If TSFMs do get a consumer-breakthrough analog, the publication trajectory predicts an inflection around 2027 — that's TSFM month +49, the LLM-equivalent ChatGPT timing. If they don't, the curves diverge: LLMs hockey-sticked after consumer adoption pulled in adjacent research; TSFMs without that catalyst would continue their current slope but never reach LLM-scale publication volume.

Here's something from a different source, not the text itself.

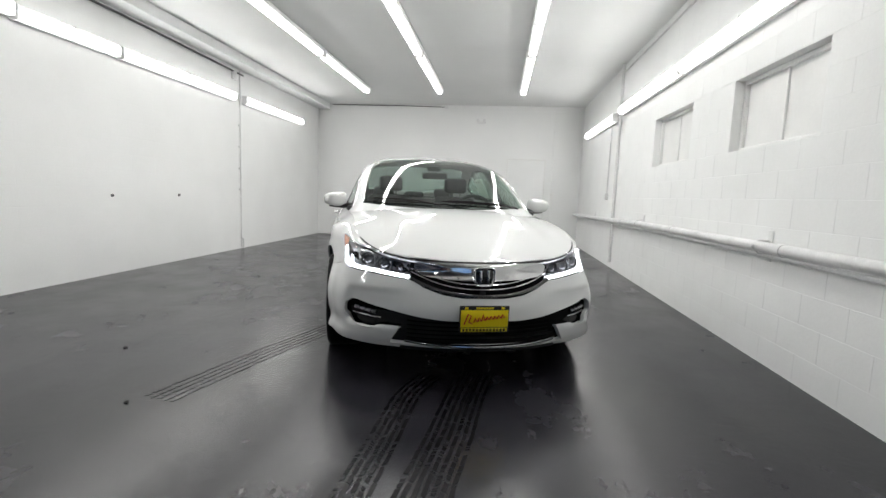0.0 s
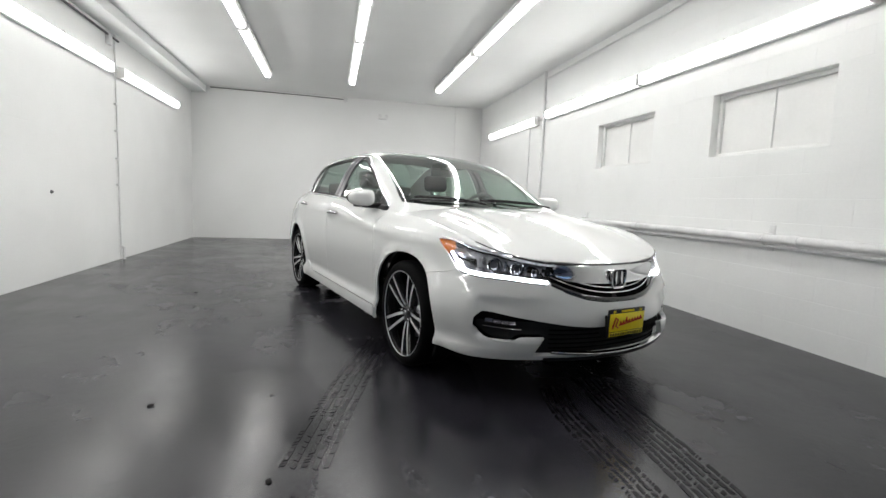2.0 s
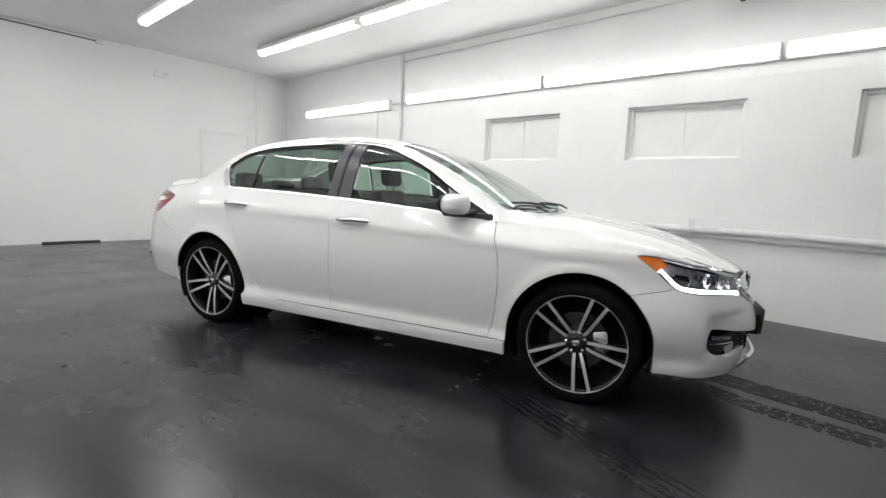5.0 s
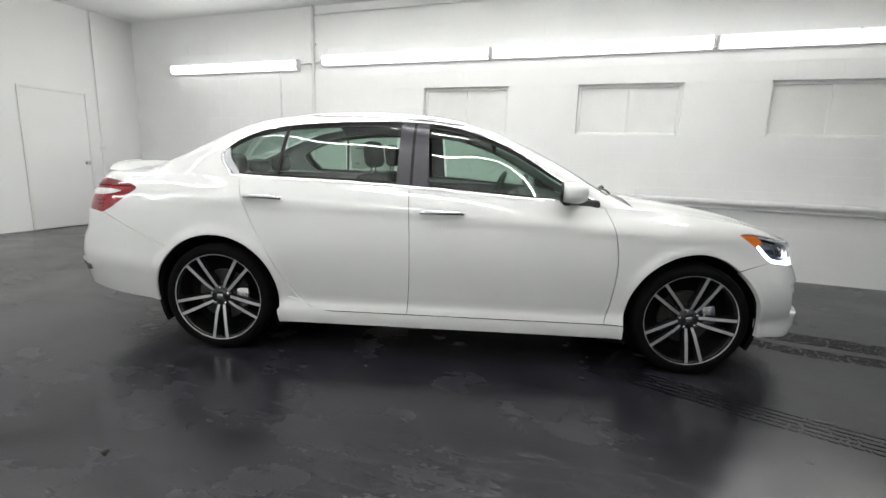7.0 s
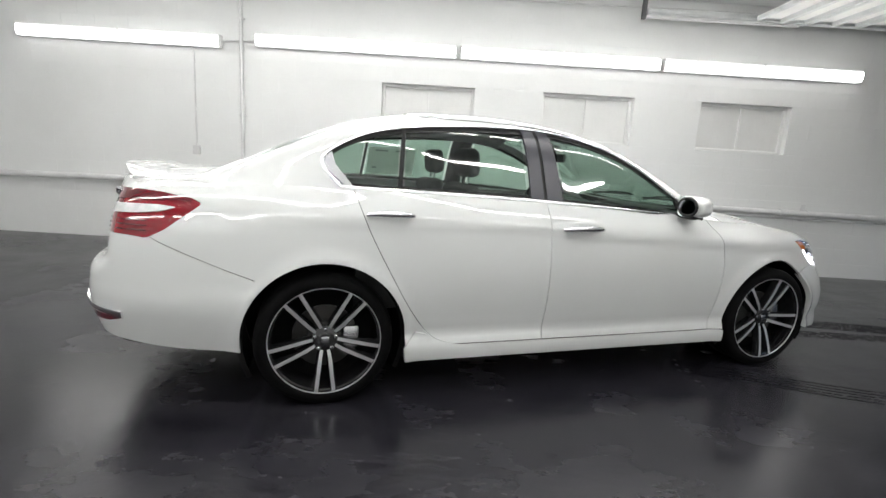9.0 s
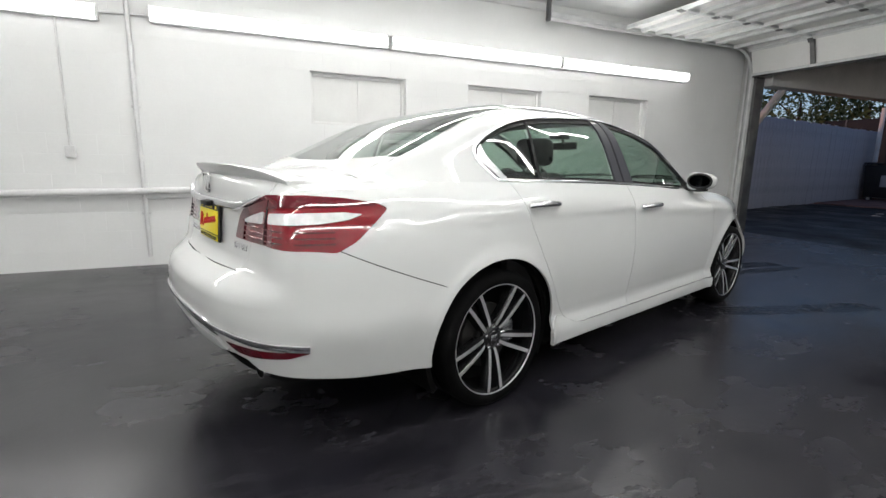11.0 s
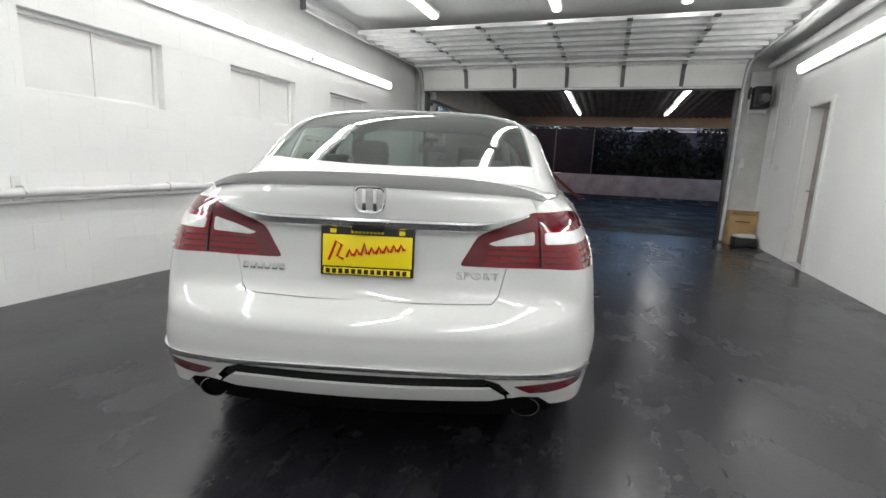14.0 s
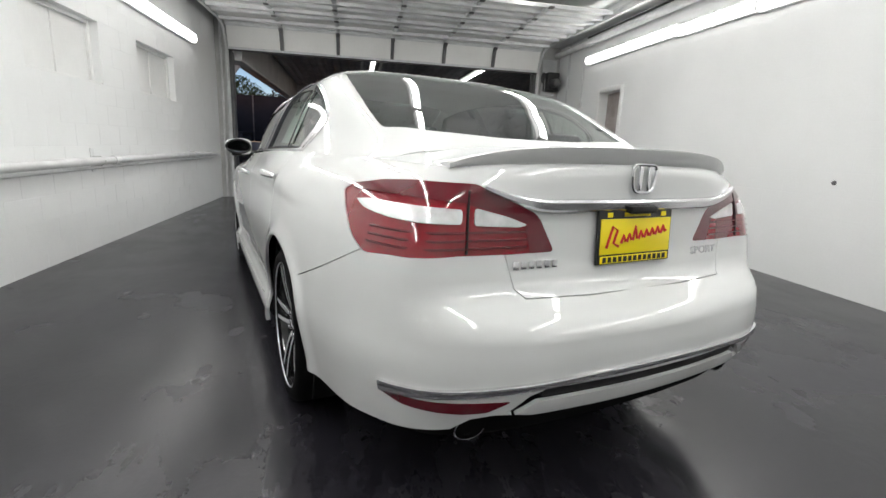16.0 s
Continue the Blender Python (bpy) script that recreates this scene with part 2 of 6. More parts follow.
part("beam", box(XL, -4.17, YF, YB, 3.06, H - .002, .01), CEIL, label="painted boxed beam along the ceiling edge", kind="structure", smooth=False)


# blanked windows
def blank_window(i, a, b):
    t = thing("window_%d" % i, pose(XR + .10, (a + b) / 2, WZ0), "boarded white window with two painted panes in a deep reveal", "window", kind="structure")
    w, h = b - a, WZ1 - WZ0
    for sg in (-1, 1):
        part("pane", box(.006, .02, min(0, sg * (w / 2 - .03)) + .004, max(0, sg * (w / 2 - .03)) - .004, .035, h - .03, .002), TRIM, t)
        part("window_frame", box(-.022, .03, sg * w / 2 - .018 - .016 * sg, sg * w / 2 + .018 - .02 * sg, 0, h, .003), TRIM, t)
    part("window_frame", box(-.022, .03, -w / 2 + .03, w / 2 - .03, h - .035, h - .001, .003), TRIM, t)
    part("window_frame", box(-.022, .03, -w / 2 + .03, w / 2 - .03, .001, .035, .003), TRIM, t)
    part("mullion", box(-.008, .03, -.009, .009, .03, h - .03, .002), TRIM, t)
    part("backing", box(.03, .04, -w / 2, w / 2, 0, h), TRIM, t)


for i, (a, b) in enumerate(WINDOWS):
    blank_window(i + 1, a, b)


def strip_light(length, tube_mat, wide=1.0, down=False):
    """Wraparound fluorescent fitting along y: tray at z 0, lit lens below."""
    t = new("strip_light")
    part("tray", box(-.074, .074, -length / 2, length / 2, -.042, 0, .006), ENDCAP, t)
    bm = bmesh.new()
    prof = [(-.058, -.04), (-.062, -.055), (-.056, -.088), (-.036, -.10), (.036, -.10), (.056, -.088), (.062, -.055), (.058, -.04)]
    ring = [[bm.verts.new((x * wide, y, z)) for x, z in prof] for y in (-length / 2 + .012, length / 2 - .012)]
    for i in range(len(prof) - 1):
        bm.faces.new((ring[0][i], ring[0][i + 1], ring[1][i + 1], ring[1][i]))
    bm.faces.new(ring[0])
    bm.faces.new(ring[1][::-1])
    bmesh.ops.recalc_face_normals(bm, faces=bm.faces[:])
    bm.normal_update()
    for f in bm.faces:
        f.material_index = 0 if f.normal.z < -.95 else 2 if f.normal.x > .2 and down else 1
    part("lens", bm, [tube_mat, TUBESIDE, TUBELOW], t)
    for s in (-1, 1):
        part("end_cap", box(-.064 * wide, .064 * wide, s * length / 2 - .008, s * length / 2 + .008, -.092, -.0, .004), ENDCAP, t)
    part("joint_band", box(-.0675 * wide, .0675 * wide, -.006, .006, -.1015, -.02, .001), ENDCAP, t)
    return t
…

#What this implies for the next 12–24 months
If the LLM trajectory is even approximately predictive of TSFMs, three things follow:
-
Scaling-laws literature explodes by mid-2027. The Kaplan → Chinchilla → Beyond-Chinchilla LLM lineage took roughly 24 months. TSFMs are at the equivalent of "Kaplan just landed." Expect a Chinchilla-equivalent paper from one of the major TSFM labs by Q2–Q4 2027.
-
Multimodal TSFMs become the new flagship default. Aurora is the early example; expect every late-2026 / 2027 TSFM family to ship a multimodal variant by default. The vision-as-time-series and text-conditioned-forecasting branches converge.
-
A consumer or operational interface attempt is the open question. The next 24 months will either produce a ChatGPT-shaped breakthrough (a universal forecasting product that makes the category obvious to non-specialists) or they won't. If they don't, the publication curve continues on its current slope — high quality, smaller community, slower compounding — but stays well below LLM-scale velocity.
#Caveats and disanalogies
Five things this comparison does not establish:
- The 5-year offset is not destiny. Different fields move at different speeds for structural reasons (compute economics, data availability, application demand). Anchoring at "field-formation moment" is a useful narrative device, not a forecast.
- Model release count and paper count measure different things. TSFMs lead on releases, lag on papers, and the papers-per-model ratio is the right derived metric. We're not claiming any single metric tells the whole story.
- Heuristic classification has not been validated. As in the underlying TSFM publication study, we did not formally audit our category labels. The trend shapes are likely robust to noise; specific counts are approximate.
- The LLM corpus uses unambiguous phrases. We used a tight phrase set ("large language model", "ChatGPT", "GPT-3/4", "InstructGPT", etc.) and the
title_and_abstract.searchfilter to keep noise down. The candidate set is still BM25-ranked and includes some marginal matches; the curve shape is right but absolute counts should be treated as approximate. - Time-series-specific application domains add a layer. Energy forecasting, observability, finance, healthcare, and supply-chain operations each have their own publication cycles. Aggregate TSFM volume is the sum of these — a domain that has not yet absorbed TSFMs (e.g., legal time-series, parts of healthcare) could add a step-function in publication volume even without a ChatGPT-style consumer breakthrough.
#Reproducibility
Supporting data files alongside this post:
llm_monthly_tight.json (monthly LLM counts 2017–2026),
llm_models.json (96 LLM release records),
llm_themes.md (11-theme analysis with seminal→standard windows + lag table),
llm_citations.json (41 key LLM papers, machine-readable).
TSFM-side data lives in the companion study's data folder.
The single number to remember: TSFM is at LLM-month +31. By that clock, ChatGPT is eighteen months in the TSFM future analog — Q4 2027. Whether that future happens is the field's most important open question.
Citations: arXiv:1810.04805 (BERT), arXiv:2005.14165 (GPT-3), arXiv:2001.08361 (Kaplan scaling laws), arXiv:2203.15556 (Chinchilla), arXiv:2203.02155 (InstructGPT), arXiv:2103.00020 (CLIP), arXiv:2206.07682 (Emergent abilities), arXiv:2304.02020 (LLM bibliometric review). Data source: OpenAlex Works API + hand-curated release timelines. Analysis date: 2026-05-22.